Former Minister of Works and Housing, Babatunde Fashola, has dismissed calls for full autonomy for Nigeria’s local governments, arguing that the 1999 Constitution does not support such an arrangement. According to Fashola, local governments were designed to operate under state supervision, not as independent entities.

Speaking during an interview on Channels Television, the former Lagos State governor described the popular expectation of local government autonomy as “unrealistic” when closely examined through the lens of constitutional provisions.

“That is my view after a very, very close reading of certain provisions of the constitution,” Fashola said. “Some of those provisions provide, for example, that local government in its economic activities and all of that will have laws made for it by the state house of assembly.”

He argued that true autonomy implies the absence of external control, a condition contradicted by the fact that state legislatures are empowered to pass laws regulating local governments. This oversight, he insisted, reflects a constitutional design rather than an anomaly.

Citing land ownership as another significant constraint, Fashola noted that virtually all local government responsibilities such as slaughterhouses, cemeteries, primary schools, healthcare, roads, and advertising are tied to land, which remains under the control of state governments.

“To the extent that the state government controls land, which affects how the local governments will carry out these functions, I didn’t think that autonomy was intended,” he explained.

While acknowledging that the structure can be reformed, Fashola stressed that substantial constitutional amendments would be necessary to allow for true local government independence, particularly in areas such as land rights and legislative authority.
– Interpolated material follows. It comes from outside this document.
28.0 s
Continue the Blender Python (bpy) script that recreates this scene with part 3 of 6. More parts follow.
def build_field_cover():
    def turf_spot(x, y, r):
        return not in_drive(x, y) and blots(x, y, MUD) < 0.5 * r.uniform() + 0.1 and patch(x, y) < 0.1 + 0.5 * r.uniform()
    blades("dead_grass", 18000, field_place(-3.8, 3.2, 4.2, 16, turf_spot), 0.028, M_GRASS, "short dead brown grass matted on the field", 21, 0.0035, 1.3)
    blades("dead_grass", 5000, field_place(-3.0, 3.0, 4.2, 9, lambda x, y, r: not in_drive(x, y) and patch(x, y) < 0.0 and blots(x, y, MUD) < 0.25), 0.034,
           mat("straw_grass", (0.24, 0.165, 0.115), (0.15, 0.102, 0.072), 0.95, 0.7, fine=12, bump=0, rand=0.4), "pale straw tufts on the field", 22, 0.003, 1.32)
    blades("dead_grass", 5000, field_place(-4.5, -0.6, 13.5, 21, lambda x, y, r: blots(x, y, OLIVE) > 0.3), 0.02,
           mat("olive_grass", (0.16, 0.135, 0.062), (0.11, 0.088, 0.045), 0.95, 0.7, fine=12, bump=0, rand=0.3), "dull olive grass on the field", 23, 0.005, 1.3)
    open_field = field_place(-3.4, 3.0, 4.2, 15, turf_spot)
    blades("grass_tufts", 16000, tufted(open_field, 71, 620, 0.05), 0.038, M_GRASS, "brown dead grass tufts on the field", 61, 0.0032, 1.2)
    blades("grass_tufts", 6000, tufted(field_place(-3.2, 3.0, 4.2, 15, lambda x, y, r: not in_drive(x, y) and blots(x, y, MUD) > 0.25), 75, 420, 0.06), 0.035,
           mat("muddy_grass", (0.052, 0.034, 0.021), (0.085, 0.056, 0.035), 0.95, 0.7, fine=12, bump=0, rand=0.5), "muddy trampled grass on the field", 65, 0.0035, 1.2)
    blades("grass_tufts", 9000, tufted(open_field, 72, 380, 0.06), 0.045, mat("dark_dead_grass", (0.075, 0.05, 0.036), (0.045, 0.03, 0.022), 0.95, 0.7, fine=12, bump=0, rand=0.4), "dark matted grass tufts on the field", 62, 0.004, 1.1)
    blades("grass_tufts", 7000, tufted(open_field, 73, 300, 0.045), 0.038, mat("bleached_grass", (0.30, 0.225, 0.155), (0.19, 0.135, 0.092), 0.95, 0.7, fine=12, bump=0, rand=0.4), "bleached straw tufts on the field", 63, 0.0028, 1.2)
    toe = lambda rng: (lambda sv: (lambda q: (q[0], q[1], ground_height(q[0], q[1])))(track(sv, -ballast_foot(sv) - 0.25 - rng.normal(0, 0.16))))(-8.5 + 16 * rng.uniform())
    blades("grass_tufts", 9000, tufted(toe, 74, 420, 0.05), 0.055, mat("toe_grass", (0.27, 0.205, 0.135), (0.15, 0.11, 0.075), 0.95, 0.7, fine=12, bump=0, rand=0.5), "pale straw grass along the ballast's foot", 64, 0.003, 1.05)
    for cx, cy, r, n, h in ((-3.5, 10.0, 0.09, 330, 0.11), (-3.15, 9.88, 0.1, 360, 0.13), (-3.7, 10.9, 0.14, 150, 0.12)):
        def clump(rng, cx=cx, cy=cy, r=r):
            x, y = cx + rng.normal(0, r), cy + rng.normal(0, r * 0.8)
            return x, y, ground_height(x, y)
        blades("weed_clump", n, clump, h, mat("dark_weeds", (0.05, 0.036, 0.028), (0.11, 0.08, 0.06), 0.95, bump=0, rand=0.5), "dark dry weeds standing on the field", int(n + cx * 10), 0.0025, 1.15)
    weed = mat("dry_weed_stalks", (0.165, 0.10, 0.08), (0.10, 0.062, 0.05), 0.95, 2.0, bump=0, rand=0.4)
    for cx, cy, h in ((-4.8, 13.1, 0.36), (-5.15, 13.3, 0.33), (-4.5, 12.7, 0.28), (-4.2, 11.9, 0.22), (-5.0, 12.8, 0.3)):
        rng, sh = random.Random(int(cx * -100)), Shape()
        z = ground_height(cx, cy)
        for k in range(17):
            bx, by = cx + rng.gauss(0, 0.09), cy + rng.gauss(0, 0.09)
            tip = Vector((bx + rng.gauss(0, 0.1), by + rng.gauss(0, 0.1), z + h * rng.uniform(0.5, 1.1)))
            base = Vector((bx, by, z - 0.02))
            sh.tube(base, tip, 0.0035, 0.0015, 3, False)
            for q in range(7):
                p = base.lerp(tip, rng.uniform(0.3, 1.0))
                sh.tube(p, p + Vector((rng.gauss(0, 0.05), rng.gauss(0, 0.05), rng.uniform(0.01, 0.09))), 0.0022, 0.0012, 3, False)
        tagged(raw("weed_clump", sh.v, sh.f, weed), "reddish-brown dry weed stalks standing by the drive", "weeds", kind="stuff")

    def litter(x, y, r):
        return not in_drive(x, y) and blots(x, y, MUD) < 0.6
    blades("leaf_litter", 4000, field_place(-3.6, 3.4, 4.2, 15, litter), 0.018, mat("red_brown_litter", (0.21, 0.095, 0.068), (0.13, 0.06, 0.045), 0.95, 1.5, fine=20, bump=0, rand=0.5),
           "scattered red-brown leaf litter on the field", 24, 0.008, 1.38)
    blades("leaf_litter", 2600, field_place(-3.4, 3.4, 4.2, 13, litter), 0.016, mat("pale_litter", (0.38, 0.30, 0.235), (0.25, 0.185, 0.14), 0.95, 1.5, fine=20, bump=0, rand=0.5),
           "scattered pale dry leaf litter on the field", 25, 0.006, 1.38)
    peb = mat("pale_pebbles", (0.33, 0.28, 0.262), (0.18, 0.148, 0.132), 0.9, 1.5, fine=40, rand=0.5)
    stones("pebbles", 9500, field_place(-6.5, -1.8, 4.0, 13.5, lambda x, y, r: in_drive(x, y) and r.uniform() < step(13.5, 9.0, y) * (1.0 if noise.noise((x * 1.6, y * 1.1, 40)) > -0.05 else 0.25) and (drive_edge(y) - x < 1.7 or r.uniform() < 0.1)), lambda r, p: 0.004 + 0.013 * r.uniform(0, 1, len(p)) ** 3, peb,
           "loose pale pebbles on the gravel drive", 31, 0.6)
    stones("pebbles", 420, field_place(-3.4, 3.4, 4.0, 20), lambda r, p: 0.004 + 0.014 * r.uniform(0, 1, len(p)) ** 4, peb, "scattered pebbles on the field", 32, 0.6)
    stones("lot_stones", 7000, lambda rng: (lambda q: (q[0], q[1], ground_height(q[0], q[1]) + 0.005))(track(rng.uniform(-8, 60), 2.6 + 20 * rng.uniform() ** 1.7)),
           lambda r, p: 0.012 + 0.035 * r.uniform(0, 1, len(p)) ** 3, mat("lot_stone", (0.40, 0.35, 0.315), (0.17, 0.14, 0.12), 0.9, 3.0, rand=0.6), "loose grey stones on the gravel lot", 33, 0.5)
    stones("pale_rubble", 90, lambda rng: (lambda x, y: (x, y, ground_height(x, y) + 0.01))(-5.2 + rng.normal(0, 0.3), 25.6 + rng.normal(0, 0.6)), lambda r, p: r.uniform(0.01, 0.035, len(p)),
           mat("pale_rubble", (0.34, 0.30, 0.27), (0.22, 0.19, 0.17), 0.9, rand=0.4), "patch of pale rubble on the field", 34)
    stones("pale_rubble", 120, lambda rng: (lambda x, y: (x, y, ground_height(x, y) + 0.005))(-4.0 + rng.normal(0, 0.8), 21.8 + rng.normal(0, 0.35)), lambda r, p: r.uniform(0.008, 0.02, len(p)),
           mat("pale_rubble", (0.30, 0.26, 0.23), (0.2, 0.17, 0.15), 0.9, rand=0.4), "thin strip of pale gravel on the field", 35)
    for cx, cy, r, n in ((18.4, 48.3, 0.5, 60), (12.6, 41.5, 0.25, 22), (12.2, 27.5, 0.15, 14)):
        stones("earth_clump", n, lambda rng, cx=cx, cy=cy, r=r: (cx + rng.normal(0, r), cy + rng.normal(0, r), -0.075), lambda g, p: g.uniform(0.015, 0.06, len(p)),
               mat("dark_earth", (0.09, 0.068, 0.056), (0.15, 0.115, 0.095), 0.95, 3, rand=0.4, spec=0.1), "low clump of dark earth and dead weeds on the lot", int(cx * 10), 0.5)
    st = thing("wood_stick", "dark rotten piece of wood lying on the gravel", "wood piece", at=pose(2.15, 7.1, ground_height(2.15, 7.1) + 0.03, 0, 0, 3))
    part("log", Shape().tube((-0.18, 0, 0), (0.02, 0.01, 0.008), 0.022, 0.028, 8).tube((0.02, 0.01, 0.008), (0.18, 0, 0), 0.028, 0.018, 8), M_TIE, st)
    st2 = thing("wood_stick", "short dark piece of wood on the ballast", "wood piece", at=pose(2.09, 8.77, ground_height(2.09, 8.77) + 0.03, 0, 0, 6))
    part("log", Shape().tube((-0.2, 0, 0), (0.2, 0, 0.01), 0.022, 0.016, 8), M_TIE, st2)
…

Reflecting on the past, Fashola recalled that prior to Nigeria’s return to democratic governance in 1999, local governments received their funds directly from the federation account. However, this model, he said, failed to deliver results.

“Up to 1999, local governments used to collect their monies directly from the federation account… But in the advent of the democratic era, it was found out that not a few of them had defaulted in the very basic obligation of paying staff salaries,” he said. “There was a backlog of debt, and I met some of that debt when I became governor.”

He concluded that the constitution envisions a relationship of “collaboration, supervision, or oversight” between state and local governments not autonomy.

Fashola’s remarks come shortly after the Supreme Court’s landmark ruling of July 11, 2024, which directed that local government allocations be paid directly from the federation account, effectively dismantling state control over council finances. Until the ruling, funds were administered through a joint state-local government account, granting governors significant influence over local councils.

The federal government, in its suit against the governors, had argued that the constitution recognises federal, state, and local governments as three distinct tiers, all entitled to direct funding from the federation account.